**DATA SEGMENT:**
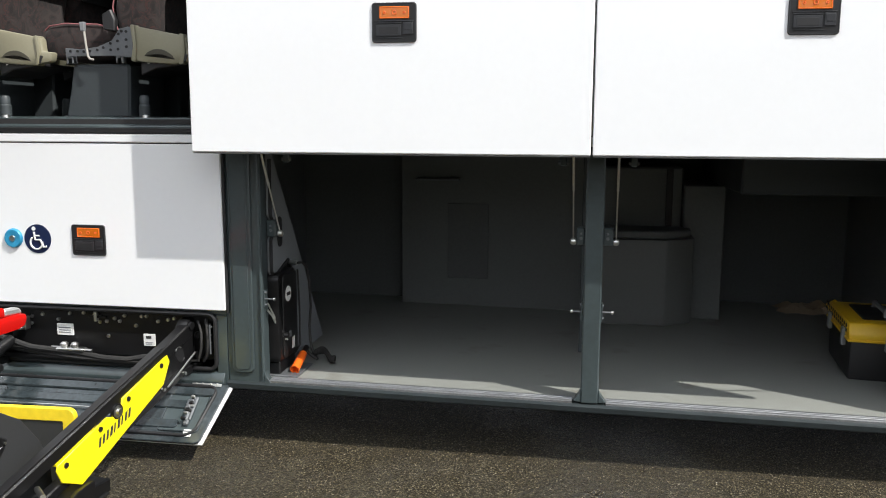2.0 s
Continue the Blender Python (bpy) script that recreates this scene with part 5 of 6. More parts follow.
# cross gear in the locker
back = part("back_plate", box(-1.22, -0.075, 0.052, 0.064, 0.385, 0.605, 0.003), BLACK_STEEL, lift, "black steel back plate with bolts and labels")
bolt_me = None
for x, z in ((-0.93, 0.565), (-0.985, 0.553), (-0.99, 0.52), (-0.665, 0.572), (-0.635, 0.566), (-0.640, 0.54), (-0.605, 0.545), (-0.565, 0.560), (-0.54, 0.548), (-0.515, 0.575), (-0.46, 0.530), (-0.43, 0.575), (-0.405, 0.577), (-0.30, 0.565), (-0.27, 0.572), (-0.60, 0.475), (-0.72, 0.580), (-0.79, 0.575), (-0.85, 0.545), (-0.24, 0.545), (-0.35, 0.555)):
    if bolt_me is None:
        bolt_me = part("plate_bolt", turned(lathe([(0.002, -0.009), (0.007, -0.009), (0.009, -0.003), (0.009, 0.002)], (0, 0.052, 0), seg=10), Matrix.Translation((x, 0, z))), STEEL, back)
        bx, bz = x, z
    else:
        o = new("plate_bolt", bolt_me.data)
        o.parent = back
        o.location = (x - bx, 0, z - bz)
part("plate_bracket", box(-0.66, -0.645, 0.030, 0.052, 0.545, 0.600, 0.003), STEEL, back)
part("plate_bracket", box(-0.69, -0.60, 0.036, 0.052, 0.560, 0.572, 0.002), BLACK_STEEL, back)
lab = part("plate_label", box(-0.425, -0.367, 0.048, 0.052, 0.437, 0.494, 0.001), LABEL, back, "white maker's label with unreadable marks")
part("lettering_bar", box(-0.412, -0.386, 0.0465, 0.048, 0.472, 0.484), INK, lab)
part("lettering_bar", box(-0.415, -0.378, 0.0465, 0.048, 0.452, 0.455), PANEL_GREY, lab)
part("lettering_bar", box(-0.415, -0.385, 0.0465, 0.048, 0.445, 0.448), PANEL_GREY, lab)
lab = part("plate_label", box(-0.86, -0.775, 0.048, 0.052, 0.470, 0.525, 0.001), LABEL, back, "white rating label with unreadable marks")
for z in (0.482, 0.493, 0.504):
    part("lettering_bar", box(-0.85, -0.79, 0.0465, 0.048, z, z + 0.004), PANEL_GREY, lab)
part("cross_hose", tube([(-1.20, 0.00, 0.50), (-1.10, -0.03, 0.47), (-0.95, -0.02, 0.425), (-0.75, 0.0, 0.405), (-0.60, 0.0, 0.385), (-0.48, 0.0, 0.382), (-0.40, 0.0, 0.398), (-0.22, 0.0, 0.405)], 0.014, 8), RUBBER, lift, "black hydraulic hose")
part("cross_hose", tube([(-1.18, 0.01, 0.42), (-0.95, 0.0, 0.398), (-0.70, 0.0, 0.378), (-0.30, 0.0, 0.372)], 0.011, 8), RUBBER, lift, "black hydraulic hose")
part("cross_tube", rod((-1.39, 0.02, 0.375), (-0.20, 0.02, 0.365), 0.020, 12), BLACK_STEEL, lift)
man = part("valve_block", box(-0.83, -0.69, -0.02, 0.02, 0.412, 0.426, 0.004), STEEL, lift, "bright valve block")
for x in (-0.795, -0.742):
    part("valve_knob", lathe([(0.003, 0.026), (0.012, 0.025), (0.019, 0.018), (0.020, 0.010), (0.012, 0.0)], (x, 0.0, 0.426), "z", 14), STEEL, man)
part("valve_stem", rod((-0.655, 0.0, 0.417), (-0.86, 0.0, 0.425), 0.007, 8), STEEL, man)
piv = part("pivot_bracket", box(-1.09, -0.98, -0.01, 0.03, 0.500, 0.512, 0.003), STEEL, lift, "bright cable bracket")
part("bracket_leg", box(-1.00, -0.98, -0.01, 0.03, 0.500, 0.560, 0.003), STEEL, piv)
for k in range(4):
    part("bracket_stud", rod((-1.08 + 0.03 * k, 0.01, 0.512), (-1.08 + 0.03 * k, 0.01, 0.535), 0.009, 8), STEEL, piv)
part("hinge_block", box(-1.06, -0.985, -0.26, -0.16, 0.345, 0.385, 0.01), BLACK_STEEL, lift)
for k, (y, z) in enumerate(((-0.20, 0.385), (-0.27, 0.375), (-0.16, 0.44), (-0.10, 0.47))):
    part("hinge_stud", rod((-1.088, y, z), (-1.076, y, z), 0.007, 8), STEEL, lift)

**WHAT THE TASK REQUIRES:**
Return to the listing above and set it down exactly, leaving out its pictures.

**THE RESPONSE:**
2.0 s
Continue the Blender Python (bpy) script that recreates this scene with part 5 of 6. More parts follow.
# cross gear in the locker
back = part("back_plate", box(-1.22, -0.075, 0.052, 0.064, 0.385, 0.605, 0.003), BLACK_STEEL, lift, "black steel back plate with bolts and labels")
bolt_me = None
for x, z in ((-0.93, 0.565), (-0.985, 0.553), (-0.99, 0.52), (-0.665, 0.572), (-0.635, 0.566), (-0.640, 0.54), (-0.605, 0.545), (-0.565, 0.560), (-0.54, 0.548), (-0.515, 0.575), (-0.46, 0.530), (-0.43, 0.575), (-0.405, 0.577), (-0.30, 0.565), (-0.27, 0.572), (-0.60, 0.475), (-0.72, 0.580), (-0.79, 0.575), (-0.85, 0.545), (-0.24, 0.545), (-0.35, 0.555)):
    if bolt_me is None:
        bolt_me = part("plate_bolt", turned(lathe([(0.002, -0.009), (0.007, -0.009), (0.009, -0.003), (0.009, 0.002)], (0, 0.052, 0), seg=10), Matrix.Translation((x, 0, z))), STEEL, back)
        bx, bz = x, z
    else:
        o = new("plate_bolt", bolt_me.data)
        o.parent = back
        o.location = (x - bx, 0, z - bz)
part("plate_bracket", box(-0.66, -0.645, 0.030, 0.052, 0.545, 0.600, 0.003), STEEL, back)
part("plate_bracket", box(-0.69, -0.60, 0.036, 0.052, 0.560, 0.572, 0.002), BLACK_STEEL, back)
lab = part("plate_label", box(-0.425, -0.367, 0.048, 0.052, 0.437, 0.494, 0.001), LABEL, back, "white maker's label with unreadable marks")
part("lettering_bar", box(-0.412, -0.386, 0.0465, 0.048, 0.472, 0.484), INK, lab)
part("lettering_bar", box(-0.415, -0.378, 0.0465, 0.048, 0.452, 0.455), PANEL_GREY, lab)
part("lettering_bar", box(-0.415, -0.385, 0.0465, 0.048, 0.445, 0.448), PANEL_GREY, lab)
lab = part("plate_label", box(-0.86, -0.775, 0.048, 0.052, 0.470, 0.525, 0.001), LABEL, back, "white rating label with unreadable marks")
for z in (0.482, 0.493, 0.504):
    part("lettering_bar", box(-0.85, -0.79, 0.0465, 0.048, z, z + 0.004), PANEL_GREY, lab)
part("cross_hose", tube([(-1.20, 0.00, 0.50), (-1.10, -0.03, 0.47), (-0.95, -0.02, 0.425), (-0.75, 0.0, 0.405), (-0.60, 0.0, 0.385), (-0.48, 0.0, 0.382), (-0.40, 0.0, 0.398), (-0.22, 0.0, 0.405)], 0.014, 8), RUBBER, lift, "black hydraulic hose")
part("cross_hose", tube([(-1.18, 0.01, 0.42), (-0.95, 0.0, 0.398), (-0.70, 0.0, 0.378), (-0.30, 0.0, 0.372)], 0.011, 8), RUBBER, lift, "black hydraulic hose")
part("cross_tube", rod((-1.39, 0.02, 0.375), (-0.20, 0.02, 0.365), 0.020, 12), BLACK_STEEL, lift)
man = part("valve_block", box(-0.83, -0.69, -0.02, 0.02, 0.412, 0.426, 0.004), STEEL, lift, "bright valve block")
for x in (-0.795, -0.742):
    part("valve_knob", lathe([(0.003, 0.026), (0.012, 0.025), (0.019, 0.018), (0.020, 0.010), (0.012, 0.0)], (x, 0.0, 0.426), "z", 14), STEEL, man)
part("valve_stem", rod((-0.655, 0.0, 0.417), (-0.86, 0.0, 0.425), 0.007, 8), STEEL, man)
piv = part("pivot_bracket", box(-1.09, -0.98, -0.01, 0.03, 0.500, 0.512, 0.003), STEEL, lift, "bright cable bracket")
part("bracket_leg", box(-1.00, -0.98, -0.01, 0.03, 0.500, 0.560, 0.003), STEEL, piv)
for k in range(4):
    part("bracket_stud", rod((-1.08 + 0.03 * k, 0.01, 0.512), (-1.08 + 0.03 * k, 0.01, 0.535), 0.009, 8), STEEL, piv)
part("hinge_block", box(-1.06, -0.985, -0.26, -0.16, 0.345, 0.385, 0.01), BLACK_STEEL, lift)
for k, (y, z) in enumerate(((-0.20, 0.385), (-0.27, 0.375), (-0.16, 0.44), (-0.10, 0.47))):
    part("hinge_stud", rod((-1.088, y, z), (-1.076, y, z), 0.007, 8), STEEL, lift)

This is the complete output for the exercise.